As for the underlying causal principle, it’s basically two principles that intersect: “When this is, that is. When this isn’t, that isn’t.” That’s one principle. Then, “From the arising of this comes the arising of that. From the cessation of this comes the cessation of that.” In the first case, what you have is immediate results coming from your actions. You stick your finger in the fire, it hurts right now. You don’t have to wait for a future lifetime. Pull your finger out of the fire, it stops burning. There may be some remaining pain, but that applies under the second principle: You did something that will have some consequences that will last for a while—or may not even appear for a while—but eventually those consequences will end because the cause itself ended.
Now, when you put these two principles together, the Buddha adds that you do have some choice in what you do in the present moment. In other words, even though there are causal influences extending over time, not everything is determined by what was done in the past. The things you choose to do right now that would have influence right now or on into the future allow you to exercise a certain amount of freedom. So you want to take advantage of that freedom.

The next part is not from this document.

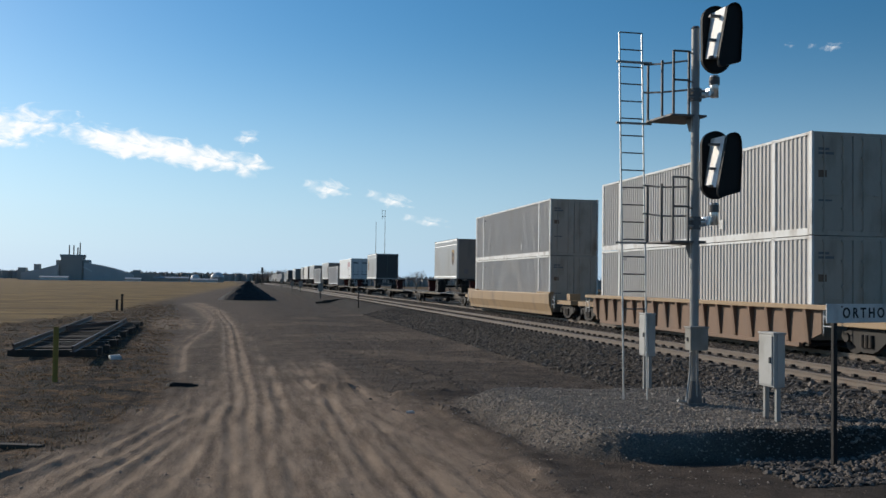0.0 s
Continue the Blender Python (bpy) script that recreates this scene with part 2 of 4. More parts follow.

This is where these principles become relevant to what you’re doing right now.
On the one hand, you can choose to be generous, and the immediate result of generosity is a sense of well-being, a sense of your own wealth, of being in a position where you have enough to share. But the influences also ripple out into the future. As the Buddha said, when you’re generous, one of the results is that you will have solid wealth, and that will give you more opportunities to be generous. So a small act of generosity now can build up momentum over time, as you become more and more generous, gaining as a result more and more things to share. That is a possibility.

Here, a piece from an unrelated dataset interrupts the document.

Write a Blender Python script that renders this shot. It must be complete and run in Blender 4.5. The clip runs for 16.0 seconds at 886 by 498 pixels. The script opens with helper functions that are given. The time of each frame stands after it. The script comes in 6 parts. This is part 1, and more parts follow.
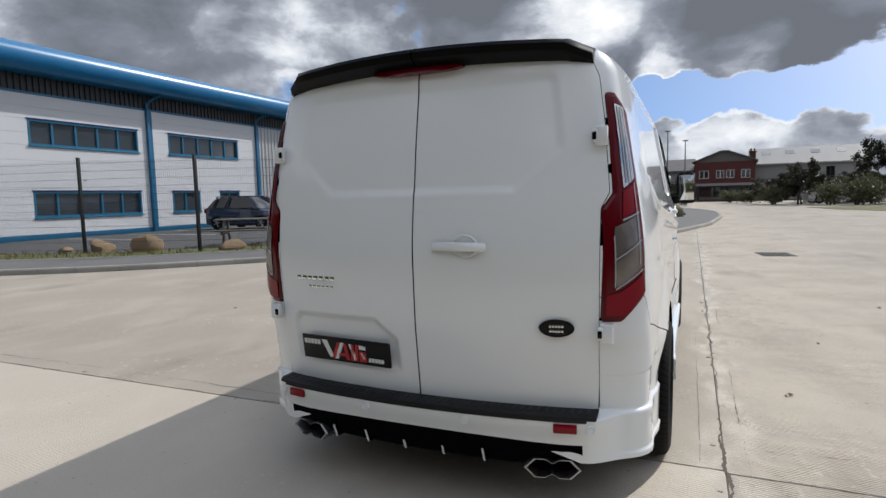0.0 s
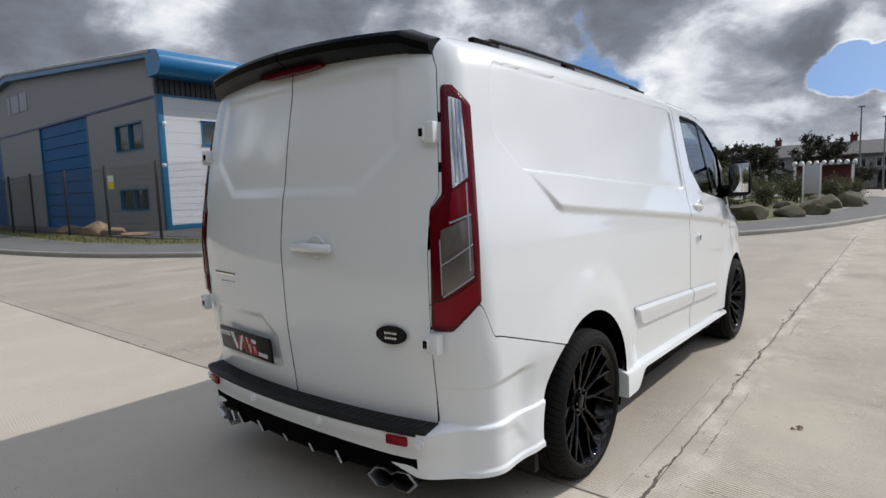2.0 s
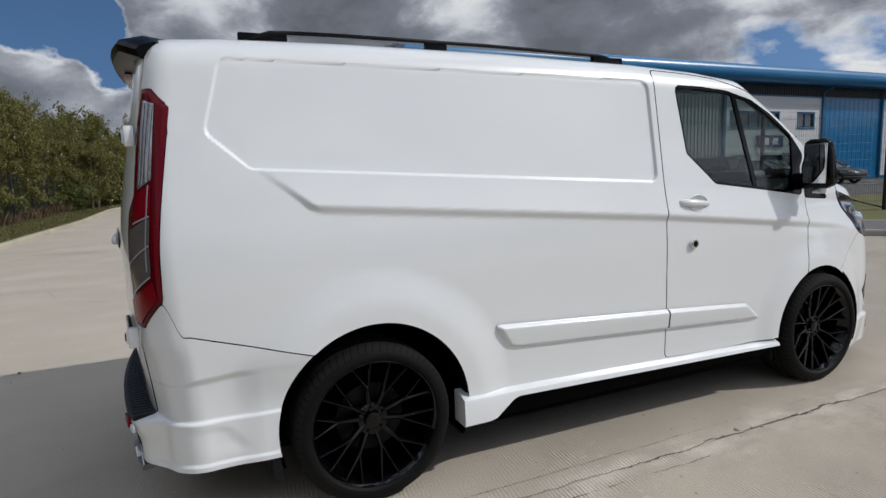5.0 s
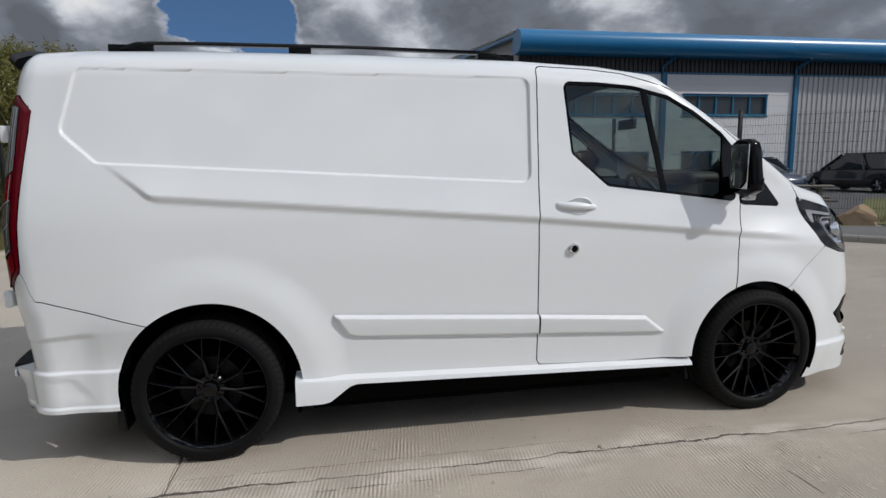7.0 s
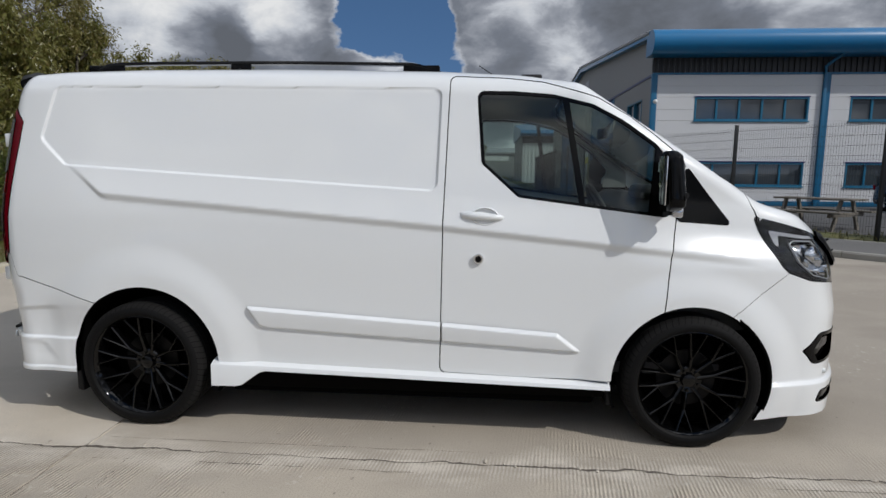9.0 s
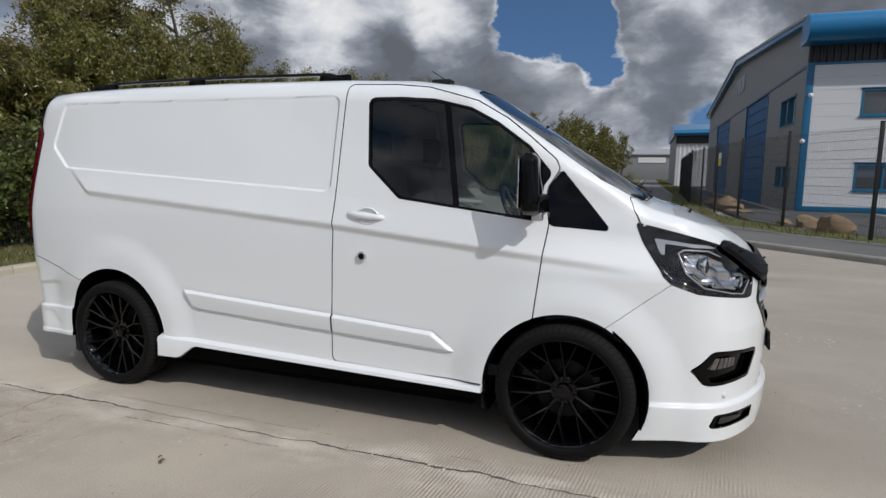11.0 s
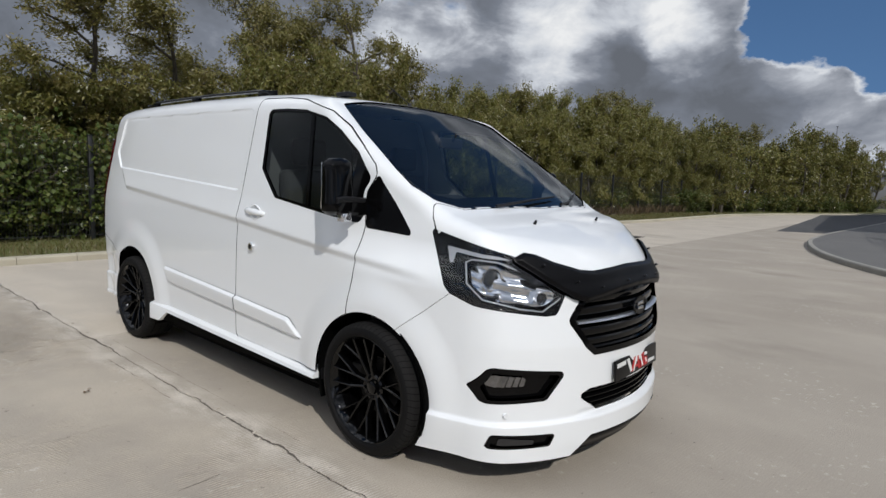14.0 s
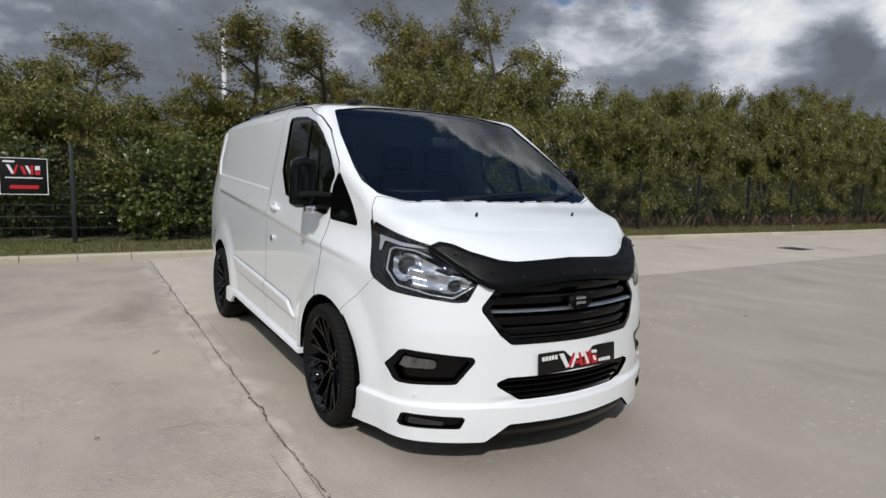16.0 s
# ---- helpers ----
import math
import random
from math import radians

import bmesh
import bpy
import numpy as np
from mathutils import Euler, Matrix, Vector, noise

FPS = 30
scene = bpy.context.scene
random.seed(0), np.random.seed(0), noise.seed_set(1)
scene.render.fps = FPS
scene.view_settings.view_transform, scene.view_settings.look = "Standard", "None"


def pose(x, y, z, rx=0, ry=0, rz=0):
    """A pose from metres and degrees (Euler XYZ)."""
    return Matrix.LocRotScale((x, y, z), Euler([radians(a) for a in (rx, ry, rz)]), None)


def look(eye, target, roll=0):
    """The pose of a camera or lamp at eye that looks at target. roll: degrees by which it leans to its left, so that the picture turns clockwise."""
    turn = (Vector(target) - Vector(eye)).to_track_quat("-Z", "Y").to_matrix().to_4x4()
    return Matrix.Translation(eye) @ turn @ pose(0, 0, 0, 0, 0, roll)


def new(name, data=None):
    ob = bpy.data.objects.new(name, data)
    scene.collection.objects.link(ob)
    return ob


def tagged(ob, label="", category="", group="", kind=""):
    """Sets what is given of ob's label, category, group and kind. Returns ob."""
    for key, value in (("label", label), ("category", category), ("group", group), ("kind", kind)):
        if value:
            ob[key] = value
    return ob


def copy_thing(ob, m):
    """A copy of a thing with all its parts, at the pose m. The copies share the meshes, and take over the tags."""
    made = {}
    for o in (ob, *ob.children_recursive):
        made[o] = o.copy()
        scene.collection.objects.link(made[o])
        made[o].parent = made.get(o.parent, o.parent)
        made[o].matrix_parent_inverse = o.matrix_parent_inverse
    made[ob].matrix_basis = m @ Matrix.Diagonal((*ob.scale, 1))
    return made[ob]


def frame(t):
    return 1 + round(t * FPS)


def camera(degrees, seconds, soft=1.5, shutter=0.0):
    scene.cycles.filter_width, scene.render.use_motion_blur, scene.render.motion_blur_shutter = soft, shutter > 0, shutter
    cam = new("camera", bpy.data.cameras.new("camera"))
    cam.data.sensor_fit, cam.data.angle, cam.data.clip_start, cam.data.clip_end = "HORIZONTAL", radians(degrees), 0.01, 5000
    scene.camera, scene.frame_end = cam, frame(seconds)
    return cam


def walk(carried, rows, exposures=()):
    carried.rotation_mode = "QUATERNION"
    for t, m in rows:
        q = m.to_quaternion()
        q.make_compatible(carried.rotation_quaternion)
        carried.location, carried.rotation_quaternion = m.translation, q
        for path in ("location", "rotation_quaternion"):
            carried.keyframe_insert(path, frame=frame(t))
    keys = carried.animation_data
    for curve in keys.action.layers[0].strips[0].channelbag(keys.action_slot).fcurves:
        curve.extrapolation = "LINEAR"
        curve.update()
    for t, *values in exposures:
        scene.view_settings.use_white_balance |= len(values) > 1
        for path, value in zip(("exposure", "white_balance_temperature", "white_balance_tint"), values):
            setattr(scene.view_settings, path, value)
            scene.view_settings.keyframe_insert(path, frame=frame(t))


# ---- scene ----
cam = camera(75.4, 16.0)
PATH = [
    (0, (1.081, -3.115, 1.348), (0.288, -1.289, 1.166), -1.4),
    (0.5, (1.329, -2.941, 1.357), (0.392, -1.185, 1.166), -1.4),
    (1, (1.567, -2.806, 1.344), (0.521, -1.113, 1.149), -1.6),
    (1.5, (1.849, -2.641, 1.36), (0.699, -1.018, 1.158), -1.8),
    (2, (2.092, -2.427, 1.359), (0.84, -0.88, 1.154), -1.9),
    (2.5, (2.34, -2.208, 1.342), (0.992, -0.744, 1.143), -2.0),
    (3, (2.557, -1.953, 1.355), (1.114, -0.583, 1.146), -2.1),
    (5.5, (3.35, -0.327, 1.387), (1.487, 0.35, 1.122), -1.8),
    (6, (3.468, 0.004, 1.373), (1.568, 0.569, 1.103), -1.6),
    (6.5, (3.586, 0.322, 1.382), (1.659, 0.777, 1.1), -1.1),
    (7, (3.733, 0.645, 1.399), (1.785, 0.996, 1.112), -0.7),
    (7.5, (3.779, 0.94, 1.393), (1.813, 1.178, 1.112), -0.3),
    (8, (3.833, 1.221, 1.402), (1.856, 1.337, 1.126), 0.1),
    (8.5, (3.903, 1.53, 1.423), (1.922, 1.517, 1.151), 0.3),
    (9, (3.88, 1.868, 1.411), (1.904, 1.72, 1.143), 0.5),
    (9.5, (3.86, 2.207, 1.405), (1.897, 1.93, 1.142), 0.6),
    (10, (3.842, 2.582, 1.422), (1.899, 2.187, 1.161), 0.7),
    (12.5, (3.405, 4.182, 1.429), (1.708, 3.157, 1.167), 0.9),
    (13, (3.258, 4.484, 1.446), (1.618, 3.366, 1.193), 1.4),
    (13.5, (3.060, 4.768, 1.449), (1.482, 3.563, 1.203), 1.9),
    (14, (2.888, 5.064, 1.430), (1.381, 3.770, 1.191), 2.3),
    (14.5, (2.693, 5.343, 1.420), (1.278, 3.950, 1.185), 2.1),
    (15, (2.488, 5.583, 1.410), (1.187, 4.082, 1.179), 2.0),
    (15.5, (2.296, 5.828, 1.409), (1.123, 4.224, 1.179), 1.7),
    (16, (2.103, 5.989, 1.389), (1.051, 4.303, 1.164), 1.7),
]
walk(cam, [(t, look(eye, target, roll)) for t, eye, target, roll in PATH], [(0, 0.31), (1.5, 0.25), (3, 0.09), (5.5, -0.16), (10, -0.14), (13, -0.03), (16, 0.01)])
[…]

There’s also the possibility of curbing your bad habits. Just because you’ve had a bad habit for a long time, or there’s been a destructive emotion in your life for a long time, doesn’t mean that it has to keep on lasting. And it doesn’t mean you have to give into it right now. You can learn to step back from it. Look at how you breathe around it. Look at how you talk to yourself around it. Look at the perceptions and feelings you have around it. You can change those.
Now, these choices may not immediately destroy the habit, but they can chip away, chip away. You have that element of freedom. And over time, if you keep at it, you find you can free yourself from whatever it was. You see the allure — why the mind went for it — and you can also see the drawbacks. You get to the point where the drawbacks, in your eyes, so outweigh the allure that the allure no longer has any appeal. Then you can escape through dispassion.

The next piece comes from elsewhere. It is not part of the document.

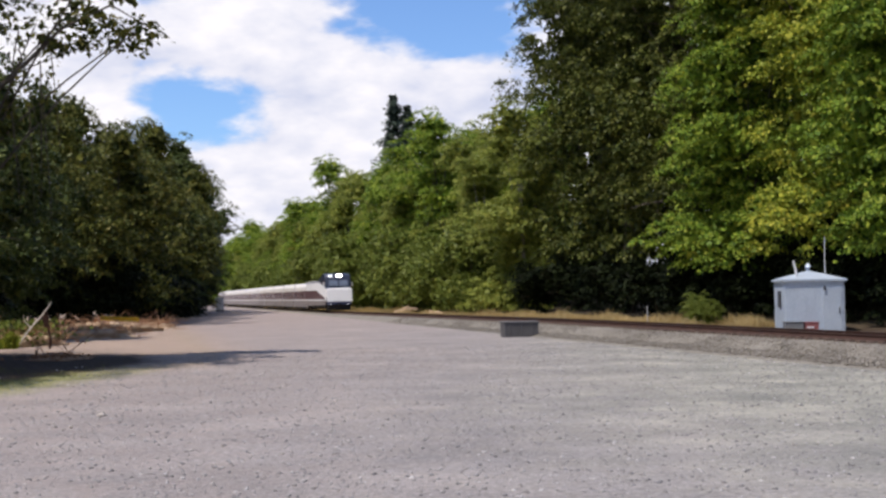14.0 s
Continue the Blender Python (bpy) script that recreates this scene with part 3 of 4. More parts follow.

This also means is that if you go back to try to find where the bad habit began, you might be able to trace it to an event earlier on in your life, but was that really the beginning? Where did that event come from? It could have come from karma in a previous lifetime or many previous lifetimes way back, which is one of the reasons why the Buddha encouraged you to look at what’s maintaining this habit now, as opposed to trying to dig up where it came from. As he said, if you try to trace back to the point in time when ignorance began, you just can’t find it. Even he couldn’t find it. But you can see what’s sustaining your ignorance right now.
As he said, it’s one of the five hindrances, or a combination of the five: sensual desire, ill will, sloth and torpor, restlessness and anxiety, or doubt. Think about that. These are the things that cause us to suffer. They’re obstacles to our concentration, but they also maintain the ignorance that keeps us suffering. Things you’re doing right now. Things you don’t have to be doing right now.
As the Buddha also noted, what we’re experiencing right now is a combination of the results of past actions, our present actions, and the results of our present actions. Of those three, our present actions are the ones that underlie everything else. We wouldn’t experience the results of past actions without current actions.
This is something the Buddha discovered as a causal principle that’s realizable only in the act of awakening. When his present moment actions ended, his experience of past karma ended at that moment as well. He went beyond the six senses to something that lay outside. This fact gives even more importance to what you’re doing right now.
In dependent co-arising, the intentions of the present moment come prior to your experience of the six senses, and the experience of the six senses count as the results of past karma. So what you’re doing right now will shape how you experience what’s coming in from the past, which means that if you become skillful in what you’re doing right now, you can learn how not to suffer even when bad things are coming from the past.
These are all good things to know—that you have these potentials, you have these possibilities—which is why the Buddha gave so much importance to them. Issues of whether you have a self or not, or whether you have a permanent self or no permanent self: Those are not really the causes of suffering. Issues of whether the world is eternal or not, that’s not a cause for suffering, which is why the Buddha put issues of that sort aside. He focused on the metaphysical issues that you can actually put into use and that can actually be known through the meditation.
It’s hard to imagine what kind of experience you have in meditation that would let you know whether things are empty or not, whether you have a permanent self or no permanent self, or no self at all, or how you would know about the nature of the world out there. But you can learn from your meditation that when you do x, you get y as a result. When you do y, you get z as a result. Those things you can see as you sit here right now.
Now, the Buddha advises you to have some confidence in the fact that the lessons you learn now can be applicable to what you’re going to be doing tomorrow. But because of the nature of past karma, there may be some variations in the raw material you have at your disposal tomorrow, which is why causality is so complex and we have to follow the Buddha’s guidance—that when he teaches us right view it *is *right view even though it’s not right knowledge yet. But when you put it into practice, have some confidence that what the Buddha learned about action applies to you, too, as it applies to everybody. See how far that can take you. Have a sense of the power that puts in your hands, that you can do good, and it really is objectively good. You can apply the teachings that worked 2,500 years ago and they’ll work for you now.
You’ve got this power. It is possible to abuse it. You can make lots of bad choices. But why would you want to? Each small good choice has value. Each small bad choice has power, too. So keep watch over your mind. Nurture the good things inside. Allow the bad things to starve. The Buddha gives you a metaphysics that’s useful, so learn how to use it well.